The year 1860 stands at a crossroads of 19th‑century change. Industrial growth, imperial competition and political realignments shaped a year whose events accelerated processes leading to national unifications, colonial treaties and social debates. Many developments of 1860 were turning points whose consequences unfolded through the 1860s.

Politics and conflicts

Electoral and military developments made 1860 a tense year. In the United States the presidential election produced a sharp sectional crisis: the victory of Abraham Lincoln, the Republican candidate opposed to extending slavery into new territories, triggered immediate political fallout and the first formal steps toward southern secession. In Italy, Giuseppe Garibaldi led the Expedition of the Thousand, a volunteer campaign that toppled Bourbon rule in much of southern Italy and materially advanced the movement for Italian unification, which culminated in the creation of a united Italian state shortly after.

In East Asia, Anglo‑French military operations during the Second Opium War culminated in the capture of Beijing and diplomatic agreements in 1860 that altered China's relations with European powers. Internally, China continued to be shaken by large rebellions, including the Taiping conflict, which remained a major source of instability.

Science, ideas and institutions

1860 was notable for gatherings and public debates that helped shape modern science. The international meeting of chemists in Karlsruhe addressed inconsistencies in atomic weights and chemical notation and helped professionalize chemistry. The year also featured a famous public exchange over evolution at a meeting in Oxford, where Thomas H. Huxley and Bishop Samuel Wilberforce represented opposing views in a widely reported confrontation; the episode symbolized the cultural impact of Charles Darwin's ideas and the growing public role of scientific debate.

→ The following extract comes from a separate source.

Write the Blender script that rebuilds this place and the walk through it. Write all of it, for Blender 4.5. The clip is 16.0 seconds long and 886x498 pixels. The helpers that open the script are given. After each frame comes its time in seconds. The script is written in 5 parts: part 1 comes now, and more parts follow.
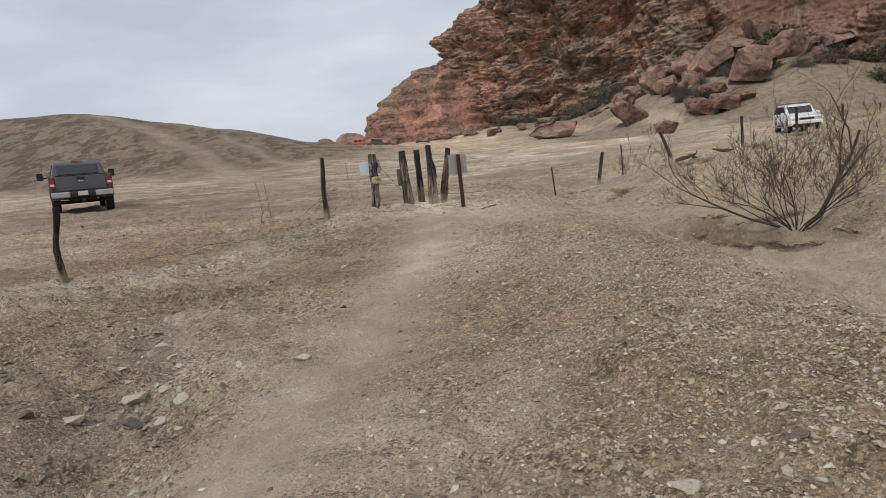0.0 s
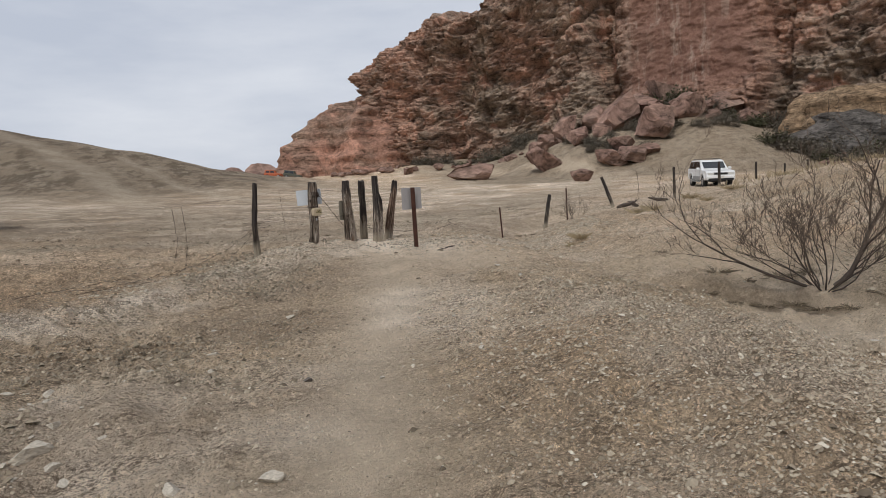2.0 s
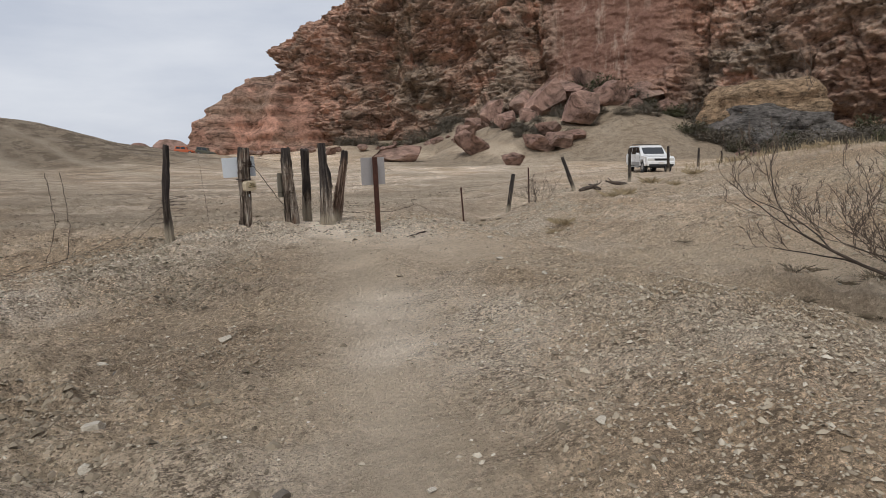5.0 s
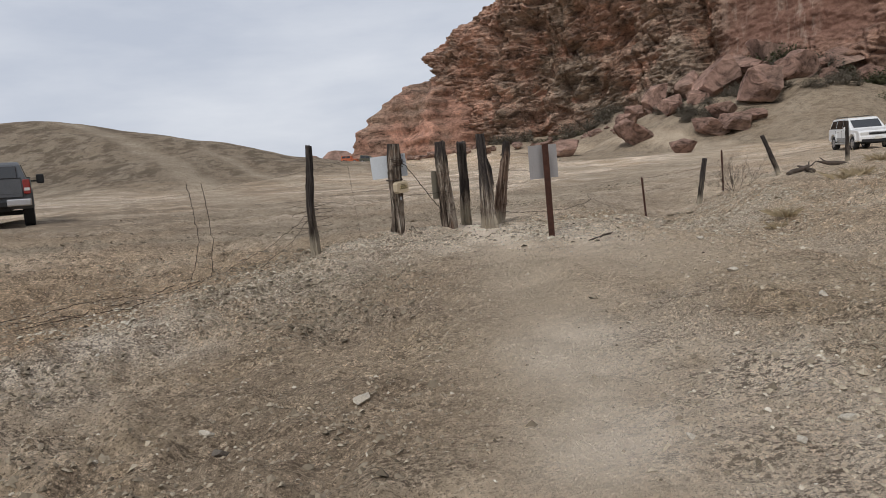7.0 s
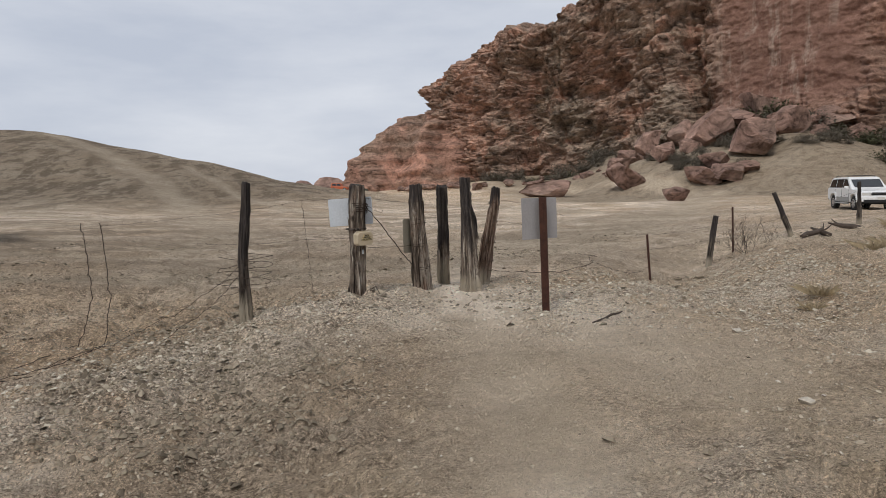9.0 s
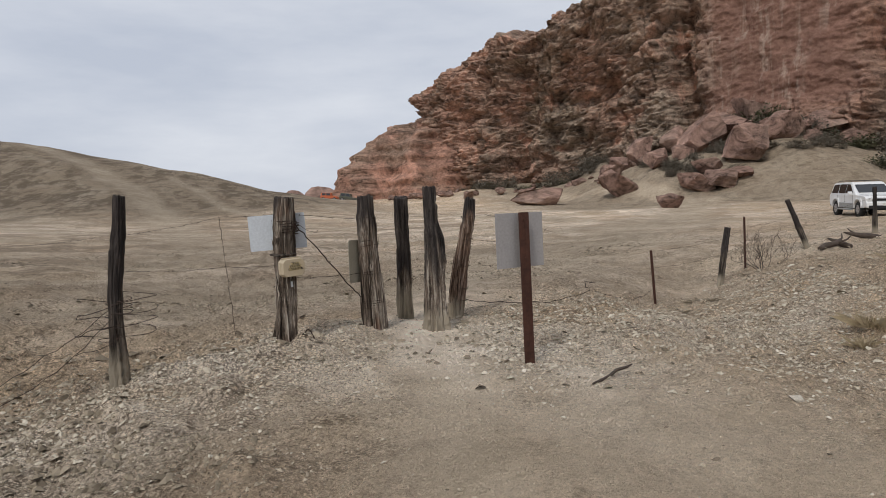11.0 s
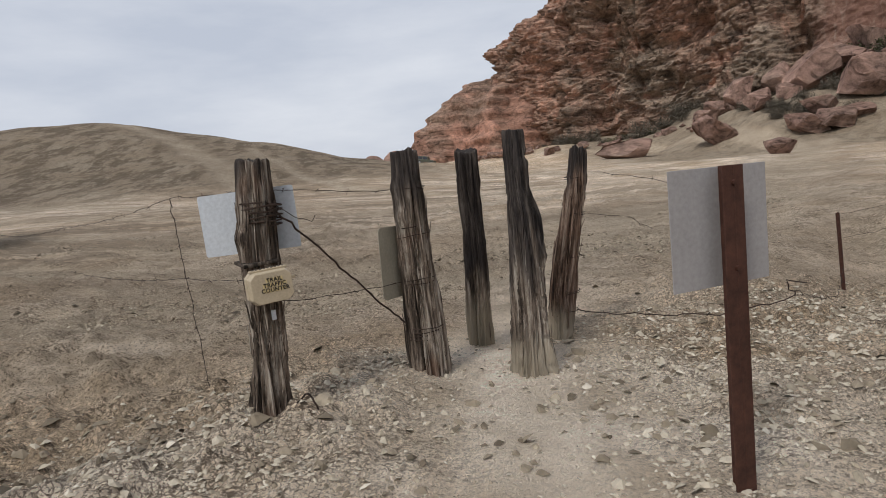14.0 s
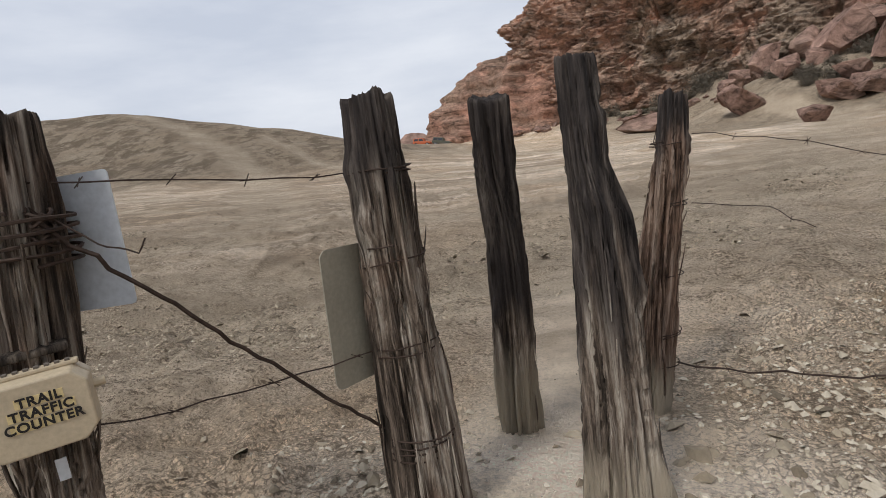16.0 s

Culture, publishing and the arts

Cultural life reflected the broader energies of the period. Serial publication of novels and the rise of mass‑circulation newspapers created large reading publics and shaped public opinion. Theatre, music and the visual arts responded to expanding urban audiences; developments in photography and print technology increased visual documentation and the reproduction of images, changing how people encountered public events and personalities.

Economy, transport and global connections

Railways, steam shipping and telegraph networks continued to knit continents together, accelerating commerce, migration and the movement of ideas. Industrial production expanded in Western Europe and North America, while demand for raw materials and new markets increasingly tied colonies and peripheries to metropolitan economies. These material links intensified diplomatic rivalry and competition for influence across Asia and Africa.

Notable sequences and legacy

  • Political sequences begun or intensified in 1860—national unification movements, colonial treaties and the U.S. sectional crisis—helped determine the course of the 1860s.
  • Scientific standardization and public debates in 1860 contributed to the professionalization of modern disciplines and the public role of science.
  • The year illustrates how cultural, technological and military developments interlocked to reshape the modern world as networks of communication, transport and empire expanded.